● DATA SUPPLIED:
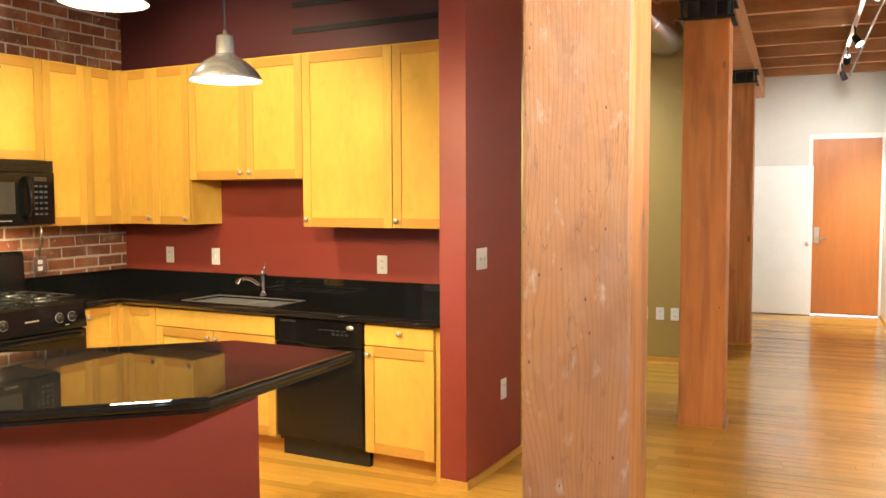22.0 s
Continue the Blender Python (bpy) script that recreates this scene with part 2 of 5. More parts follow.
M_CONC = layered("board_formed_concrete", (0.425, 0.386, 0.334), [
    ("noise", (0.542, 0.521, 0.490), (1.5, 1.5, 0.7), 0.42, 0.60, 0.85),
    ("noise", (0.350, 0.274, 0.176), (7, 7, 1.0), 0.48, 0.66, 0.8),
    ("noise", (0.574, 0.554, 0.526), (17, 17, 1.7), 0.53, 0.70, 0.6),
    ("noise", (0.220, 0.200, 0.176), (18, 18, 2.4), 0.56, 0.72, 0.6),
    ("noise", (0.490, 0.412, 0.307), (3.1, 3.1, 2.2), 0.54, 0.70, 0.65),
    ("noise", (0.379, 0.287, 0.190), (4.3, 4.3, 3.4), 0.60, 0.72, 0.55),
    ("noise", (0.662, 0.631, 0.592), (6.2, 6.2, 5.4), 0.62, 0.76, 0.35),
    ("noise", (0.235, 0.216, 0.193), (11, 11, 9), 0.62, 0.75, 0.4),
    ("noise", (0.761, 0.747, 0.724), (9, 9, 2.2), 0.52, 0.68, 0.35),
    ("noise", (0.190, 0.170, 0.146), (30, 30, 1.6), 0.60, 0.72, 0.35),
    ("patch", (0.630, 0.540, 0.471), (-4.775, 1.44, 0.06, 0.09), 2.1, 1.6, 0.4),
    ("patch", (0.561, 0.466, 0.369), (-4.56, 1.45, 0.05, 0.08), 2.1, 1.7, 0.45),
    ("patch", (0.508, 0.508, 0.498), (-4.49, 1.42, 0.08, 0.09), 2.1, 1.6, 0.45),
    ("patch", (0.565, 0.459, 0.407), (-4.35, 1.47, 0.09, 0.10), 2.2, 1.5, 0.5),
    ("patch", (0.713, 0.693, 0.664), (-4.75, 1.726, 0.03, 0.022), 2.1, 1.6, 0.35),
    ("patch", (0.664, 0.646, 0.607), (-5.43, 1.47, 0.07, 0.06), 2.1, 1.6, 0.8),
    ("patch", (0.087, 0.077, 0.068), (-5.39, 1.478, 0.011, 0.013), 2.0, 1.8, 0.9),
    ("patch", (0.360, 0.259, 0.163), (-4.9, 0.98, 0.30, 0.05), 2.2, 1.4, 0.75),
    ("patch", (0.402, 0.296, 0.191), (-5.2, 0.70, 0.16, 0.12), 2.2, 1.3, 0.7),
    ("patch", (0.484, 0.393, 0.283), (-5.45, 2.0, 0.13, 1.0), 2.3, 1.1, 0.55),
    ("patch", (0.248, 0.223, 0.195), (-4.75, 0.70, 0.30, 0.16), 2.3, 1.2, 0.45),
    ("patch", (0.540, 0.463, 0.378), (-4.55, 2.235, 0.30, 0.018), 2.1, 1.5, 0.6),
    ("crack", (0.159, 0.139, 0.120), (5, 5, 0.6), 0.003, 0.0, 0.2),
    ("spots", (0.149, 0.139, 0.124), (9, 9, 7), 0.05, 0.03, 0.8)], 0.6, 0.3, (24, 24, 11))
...
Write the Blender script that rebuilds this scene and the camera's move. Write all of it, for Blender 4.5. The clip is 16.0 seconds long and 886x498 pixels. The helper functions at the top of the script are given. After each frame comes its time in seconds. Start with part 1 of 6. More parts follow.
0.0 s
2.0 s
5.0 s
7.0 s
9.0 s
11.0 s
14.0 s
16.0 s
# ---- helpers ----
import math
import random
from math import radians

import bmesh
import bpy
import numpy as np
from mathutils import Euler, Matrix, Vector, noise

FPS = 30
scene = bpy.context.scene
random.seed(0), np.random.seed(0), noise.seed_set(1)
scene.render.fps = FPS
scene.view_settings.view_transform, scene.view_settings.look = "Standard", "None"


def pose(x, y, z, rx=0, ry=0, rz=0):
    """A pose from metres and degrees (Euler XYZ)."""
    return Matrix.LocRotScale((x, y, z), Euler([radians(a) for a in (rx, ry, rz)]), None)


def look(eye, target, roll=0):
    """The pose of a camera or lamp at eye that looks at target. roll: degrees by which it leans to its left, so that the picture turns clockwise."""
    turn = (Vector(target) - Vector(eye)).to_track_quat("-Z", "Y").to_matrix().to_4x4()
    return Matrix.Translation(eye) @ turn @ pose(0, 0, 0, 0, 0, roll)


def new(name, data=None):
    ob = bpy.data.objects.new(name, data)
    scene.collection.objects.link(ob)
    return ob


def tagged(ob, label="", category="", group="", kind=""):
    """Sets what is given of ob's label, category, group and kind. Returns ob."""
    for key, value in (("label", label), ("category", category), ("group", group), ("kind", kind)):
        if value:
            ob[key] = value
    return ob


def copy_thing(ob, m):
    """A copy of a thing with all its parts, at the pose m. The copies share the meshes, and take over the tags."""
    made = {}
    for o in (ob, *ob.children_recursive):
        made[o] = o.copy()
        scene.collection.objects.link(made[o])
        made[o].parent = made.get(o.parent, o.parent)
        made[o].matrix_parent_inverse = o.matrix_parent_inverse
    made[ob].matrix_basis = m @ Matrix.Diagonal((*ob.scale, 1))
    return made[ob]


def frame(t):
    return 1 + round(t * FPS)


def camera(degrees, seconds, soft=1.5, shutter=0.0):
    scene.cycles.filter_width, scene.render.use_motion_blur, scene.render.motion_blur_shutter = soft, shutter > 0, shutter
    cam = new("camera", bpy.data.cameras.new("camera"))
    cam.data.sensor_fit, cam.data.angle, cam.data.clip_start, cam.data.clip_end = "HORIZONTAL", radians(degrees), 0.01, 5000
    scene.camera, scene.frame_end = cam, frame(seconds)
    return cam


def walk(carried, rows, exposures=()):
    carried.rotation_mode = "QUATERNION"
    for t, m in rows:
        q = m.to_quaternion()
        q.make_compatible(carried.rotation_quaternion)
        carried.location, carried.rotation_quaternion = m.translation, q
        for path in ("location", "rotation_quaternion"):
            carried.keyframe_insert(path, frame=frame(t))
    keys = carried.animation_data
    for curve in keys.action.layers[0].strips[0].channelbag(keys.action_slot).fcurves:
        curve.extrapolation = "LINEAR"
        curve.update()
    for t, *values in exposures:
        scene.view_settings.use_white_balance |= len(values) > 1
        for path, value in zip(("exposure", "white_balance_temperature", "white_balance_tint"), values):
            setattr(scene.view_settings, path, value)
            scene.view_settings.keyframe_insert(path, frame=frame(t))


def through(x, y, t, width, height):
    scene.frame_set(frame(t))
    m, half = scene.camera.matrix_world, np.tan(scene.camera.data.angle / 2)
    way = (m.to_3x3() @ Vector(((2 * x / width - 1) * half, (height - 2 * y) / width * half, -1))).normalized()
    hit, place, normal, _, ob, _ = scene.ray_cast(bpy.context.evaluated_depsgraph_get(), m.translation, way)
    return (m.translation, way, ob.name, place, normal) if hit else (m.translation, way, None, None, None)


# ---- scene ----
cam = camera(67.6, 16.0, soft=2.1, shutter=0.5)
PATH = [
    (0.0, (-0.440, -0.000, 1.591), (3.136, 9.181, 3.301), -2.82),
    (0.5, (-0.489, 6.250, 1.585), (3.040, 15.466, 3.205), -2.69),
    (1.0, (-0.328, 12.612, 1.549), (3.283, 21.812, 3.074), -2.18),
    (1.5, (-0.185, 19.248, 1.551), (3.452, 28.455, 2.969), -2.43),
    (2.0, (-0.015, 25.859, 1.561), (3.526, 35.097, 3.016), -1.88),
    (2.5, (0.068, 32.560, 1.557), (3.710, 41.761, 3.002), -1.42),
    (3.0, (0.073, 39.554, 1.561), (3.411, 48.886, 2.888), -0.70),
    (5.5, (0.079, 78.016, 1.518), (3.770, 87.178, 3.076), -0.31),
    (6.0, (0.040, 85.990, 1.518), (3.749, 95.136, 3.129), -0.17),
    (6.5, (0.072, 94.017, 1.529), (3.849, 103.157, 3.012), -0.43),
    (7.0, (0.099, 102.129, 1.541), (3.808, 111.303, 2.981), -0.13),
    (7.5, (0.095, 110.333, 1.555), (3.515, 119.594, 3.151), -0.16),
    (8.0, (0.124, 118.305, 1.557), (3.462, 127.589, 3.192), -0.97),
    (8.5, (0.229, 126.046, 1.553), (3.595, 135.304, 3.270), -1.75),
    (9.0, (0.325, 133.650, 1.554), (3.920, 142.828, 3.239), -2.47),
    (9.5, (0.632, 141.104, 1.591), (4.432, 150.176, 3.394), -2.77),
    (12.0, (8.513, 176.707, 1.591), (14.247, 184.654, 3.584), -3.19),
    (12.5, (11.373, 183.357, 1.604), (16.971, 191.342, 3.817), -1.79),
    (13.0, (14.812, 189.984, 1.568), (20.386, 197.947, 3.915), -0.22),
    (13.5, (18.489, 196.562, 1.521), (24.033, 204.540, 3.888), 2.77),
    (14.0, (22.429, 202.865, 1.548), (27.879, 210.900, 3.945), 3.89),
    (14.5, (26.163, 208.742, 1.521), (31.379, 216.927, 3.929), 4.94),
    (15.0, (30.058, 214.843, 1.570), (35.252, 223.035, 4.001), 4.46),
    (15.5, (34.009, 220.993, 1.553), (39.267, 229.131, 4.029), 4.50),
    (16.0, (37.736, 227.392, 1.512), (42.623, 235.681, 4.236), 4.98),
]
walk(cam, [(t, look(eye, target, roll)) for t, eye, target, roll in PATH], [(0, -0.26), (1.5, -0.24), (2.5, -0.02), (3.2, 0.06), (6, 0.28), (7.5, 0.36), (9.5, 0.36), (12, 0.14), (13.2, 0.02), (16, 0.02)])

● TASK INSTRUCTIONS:
Copy every line from the entries that contains the word "link".

● SOLUTION TO THIS PROBLEM:
    scene.collection.objects.link(ob)
        scene.collection.objects.link(made[o])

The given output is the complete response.